Images are not part of the copy; transcribe all the data exactly.
------------------------------------------------------------
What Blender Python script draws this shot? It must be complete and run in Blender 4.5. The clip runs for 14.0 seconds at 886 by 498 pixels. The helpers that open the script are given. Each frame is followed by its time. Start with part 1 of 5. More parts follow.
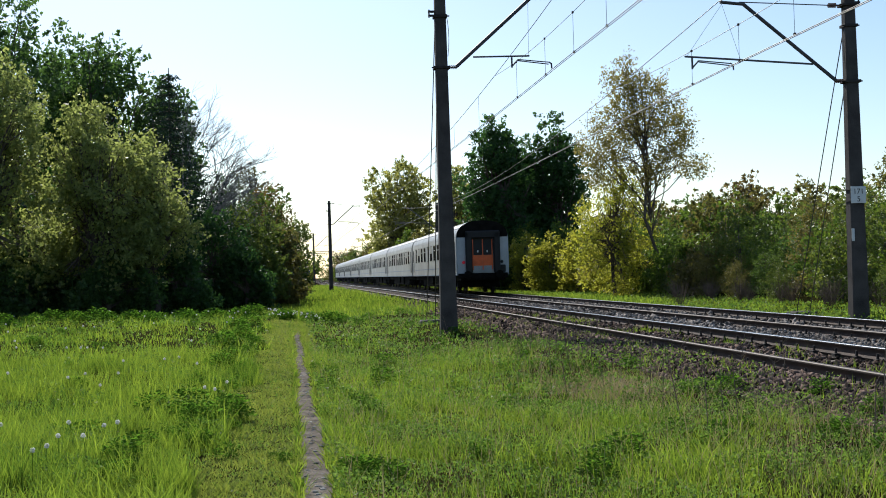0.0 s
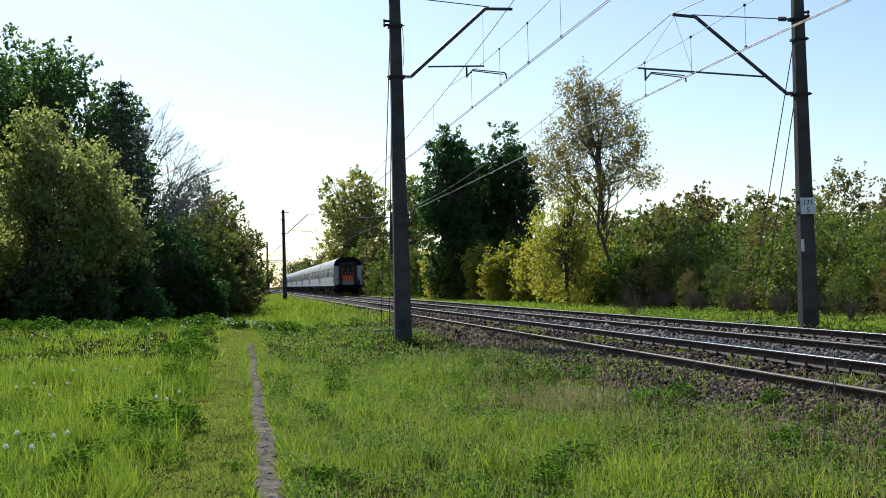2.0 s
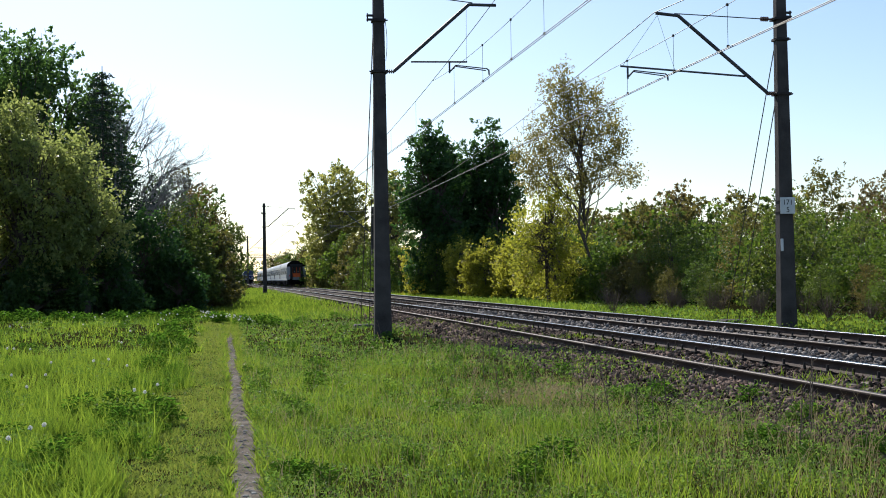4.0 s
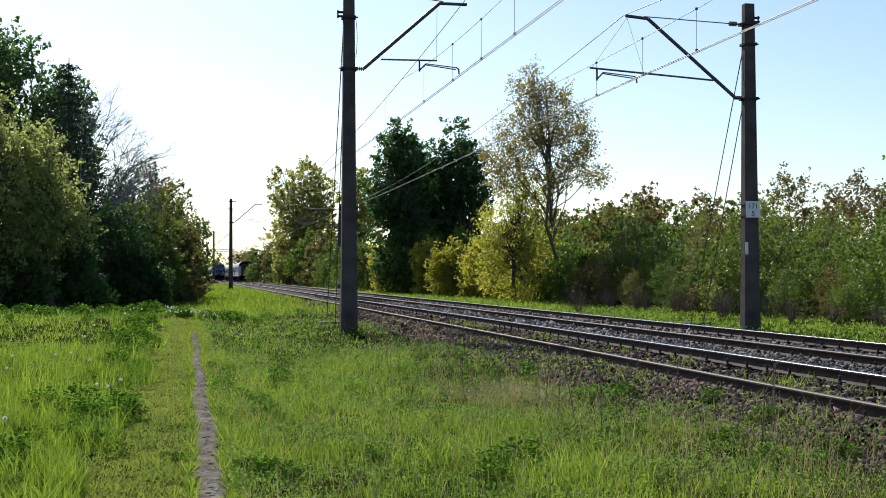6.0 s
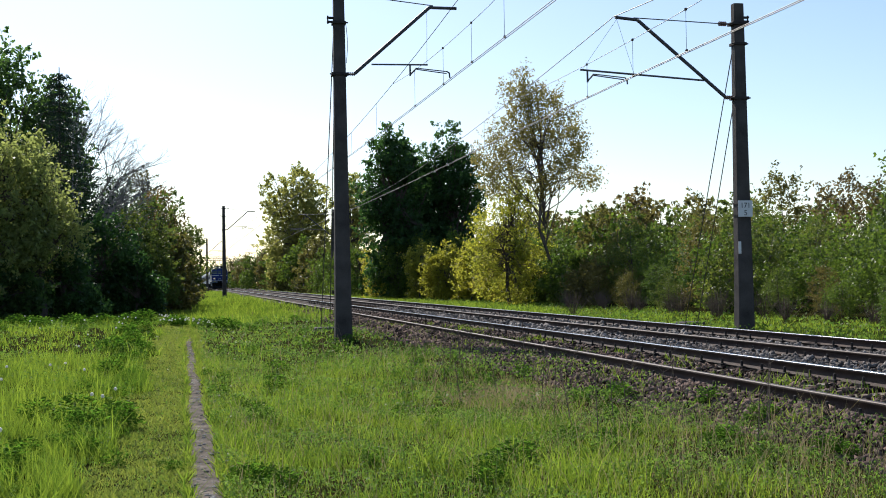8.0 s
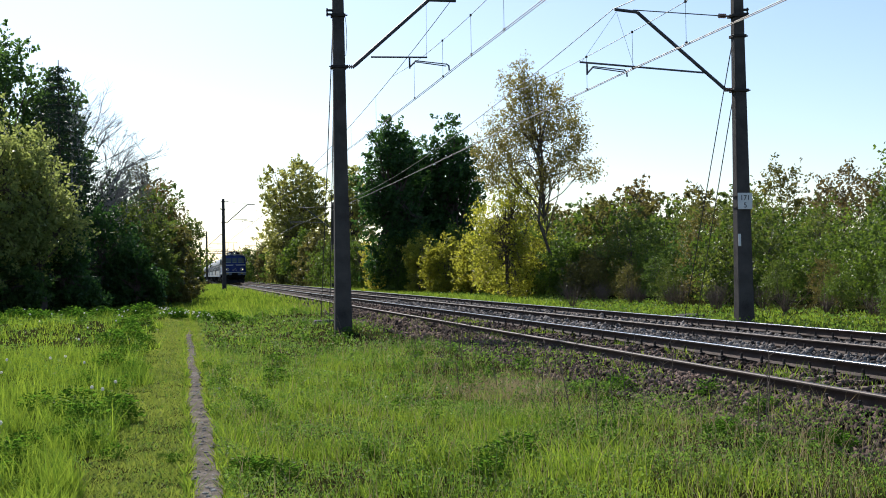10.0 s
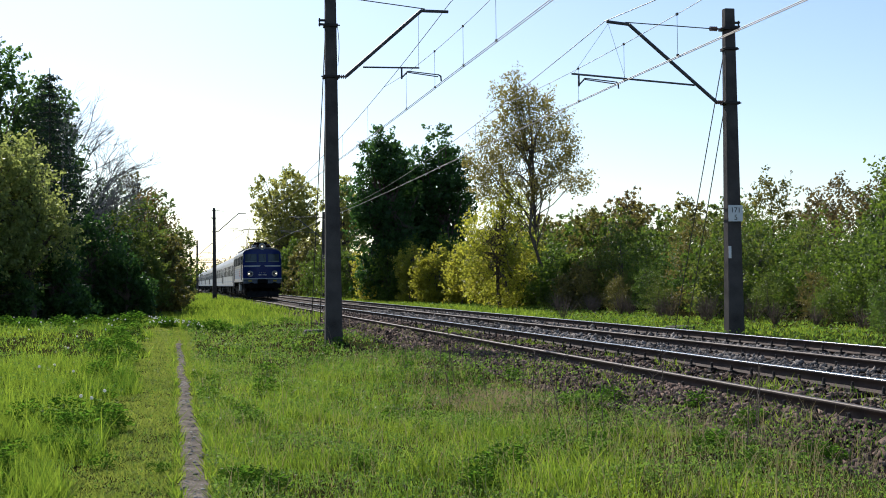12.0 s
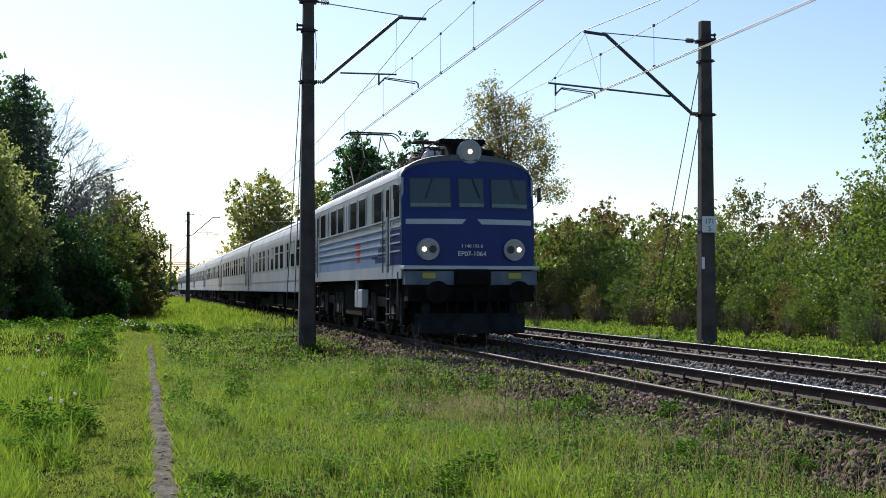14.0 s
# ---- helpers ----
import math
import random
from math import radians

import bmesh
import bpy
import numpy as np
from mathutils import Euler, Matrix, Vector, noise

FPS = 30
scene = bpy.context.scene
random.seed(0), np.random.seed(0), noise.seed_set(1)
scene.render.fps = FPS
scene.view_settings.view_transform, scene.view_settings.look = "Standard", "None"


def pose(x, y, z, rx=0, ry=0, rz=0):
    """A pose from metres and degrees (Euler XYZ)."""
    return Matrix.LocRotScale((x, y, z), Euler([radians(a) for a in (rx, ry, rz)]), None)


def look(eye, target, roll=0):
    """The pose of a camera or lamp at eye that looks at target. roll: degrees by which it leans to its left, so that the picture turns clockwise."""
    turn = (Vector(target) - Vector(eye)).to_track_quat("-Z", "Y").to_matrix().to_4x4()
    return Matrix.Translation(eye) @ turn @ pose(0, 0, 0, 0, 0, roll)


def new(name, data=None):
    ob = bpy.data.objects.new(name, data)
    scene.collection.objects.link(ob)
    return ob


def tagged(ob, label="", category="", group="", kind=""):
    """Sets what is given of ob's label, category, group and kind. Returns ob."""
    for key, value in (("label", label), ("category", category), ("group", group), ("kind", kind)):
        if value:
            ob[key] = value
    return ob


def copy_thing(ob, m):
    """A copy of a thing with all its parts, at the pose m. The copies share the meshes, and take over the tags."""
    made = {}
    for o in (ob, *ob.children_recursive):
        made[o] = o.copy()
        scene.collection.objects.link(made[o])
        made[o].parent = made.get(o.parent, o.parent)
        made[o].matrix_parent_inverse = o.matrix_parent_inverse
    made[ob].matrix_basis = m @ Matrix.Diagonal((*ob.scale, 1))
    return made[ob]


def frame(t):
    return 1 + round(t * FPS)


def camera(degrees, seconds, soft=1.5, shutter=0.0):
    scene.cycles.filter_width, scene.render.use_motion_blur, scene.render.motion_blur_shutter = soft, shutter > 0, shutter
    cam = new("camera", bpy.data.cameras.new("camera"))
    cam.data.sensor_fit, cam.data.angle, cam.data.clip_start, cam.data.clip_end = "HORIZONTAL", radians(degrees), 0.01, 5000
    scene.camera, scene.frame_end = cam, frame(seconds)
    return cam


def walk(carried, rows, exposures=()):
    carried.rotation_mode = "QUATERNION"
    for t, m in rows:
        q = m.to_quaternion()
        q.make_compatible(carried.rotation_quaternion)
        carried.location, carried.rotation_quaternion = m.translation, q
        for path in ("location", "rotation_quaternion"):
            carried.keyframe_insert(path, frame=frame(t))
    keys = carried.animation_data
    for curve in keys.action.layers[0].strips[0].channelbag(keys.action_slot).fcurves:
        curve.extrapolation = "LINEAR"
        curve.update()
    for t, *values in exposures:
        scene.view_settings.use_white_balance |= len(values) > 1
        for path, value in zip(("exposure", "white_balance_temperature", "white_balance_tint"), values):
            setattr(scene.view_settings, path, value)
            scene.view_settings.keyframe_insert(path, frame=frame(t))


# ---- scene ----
------------------------------------------------------------
• **Full response**
What Blender Python script draws this shot? It must be complete and run in Blender 4.5. The clip runs for 14.0 seconds at 886 by 498 pixels. The helpers that open the script are given. Each frame is followed by its time. Start with part 1 of 5. More parts follow.
0.0 s
2.0 s
4.0 s
6.0 s
8.0 s
10.0 s
12.0 s
14.0 s
# ---- helpers ----
import math
import random
from math import radians

import bmesh
import bpy
import numpy as np
from mathutils import Euler, Matrix, Vector, noise

FPS = 30
scene = bpy.context.scene
random.seed(0), np.random.seed(0), noise.seed_set(1)
scene.render.fps = FPS
scene.view_settings.view_transform, scene.view_settings.look = "Standard", "None"


def pose(x, y, z, rx=0, ry=0, rz=0):
    """A pose from metres and degrees (Euler XYZ)."""
    return Matrix.LocRotScale((x, y, z), Euler([radians(a) for a in (rx, ry, rz)]), None)


def look(eye, target, roll=0):
    """The pose of a camera or lamp at eye that looks at target. roll: degrees by which it leans to its left, so that the picture turns clockwise."""
    turn = (Vector(target) - Vector(eye)).to_track_quat("-Z", "Y").to_matrix().to_4x4()
    return Matrix.Translation(eye) @ turn @ pose(0, 0, 0, 0, 0, roll)


def new(name, data=None):
    ob = bpy.data.objects.new(name, data)
    scene.collection.objects.link(ob)
    return ob


def tagged(ob, label="", category="", group="", kind=""):
    """Sets what is given of ob's label, category, group and kind. Returns ob."""
    for key, value in (("label", label), ("category", category), ("group", group), ("kind", kind)):
        if value:
            ob[key] = value
    return ob


def copy_thing(ob, m):
    """A copy of a thing with all its parts, at the pose m. The copies share the meshes, and take over the tags."""
    made = {}
    for o in (ob, *ob.children_recursive):
        made[o] = o.copy()
        scene.collection.objects.link(made[o])
        made[o].parent = made.get(o.parent, o.parent)
        made[o].matrix_parent_inverse = o.matrix_parent_inverse
    made[ob].matrix_basis = m @ Matrix.Diagonal((*ob.scale, 1))
    return made[ob]


def frame(t):
    return 1 + round(t * FPS)


def camera(degrees, seconds, soft=1.5, shutter=0.0):
    scene.cycles.filter_width, scene.render.use_motion_blur, scene.render.motion_blur_shutter = soft, shutter > 0, shutter
    cam = new("camera", bpy.data.cameras.new("camera"))
    cam.data.sensor_fit, cam.data.angle, cam.data.clip_start, cam.data.clip_end = "HORIZONTAL", radians(degrees), 0.01, 5000
    scene.camera, scene.frame_end = cam, frame(seconds)
    return cam


def walk(carried, rows, exposures=()):
    carried.rotation_mode = "QUATERNION"
    for t, m in rows:
        q = m.to_quaternion()
        q.make_compatible(carried.rotation_quaternion)
        carried.location, carried.rotation_quaternion = m.translation, q
        for path in ("location", "rotation_quaternion"):
            carried.keyframe_insert(path, frame=frame(t))
    keys = carried.animation_data
    for curve in keys.action.layers[0].strips[0].channelbag(keys.action_slot).fcurves:
        curve.extrapolation = "LINEAR"
        curve.update()
    for t, *values in exposures:
        scene.view_settings.use_white_balance |= len(values) > 1
        for path, value in zip(("exposure", "white_balance_temperature", "white_balance_tint"), values):
            setattr(scene.view_settings, path, value)
            scene.view_settings.keyframe_insert(path, frame=frame(t))


# ---- scene ----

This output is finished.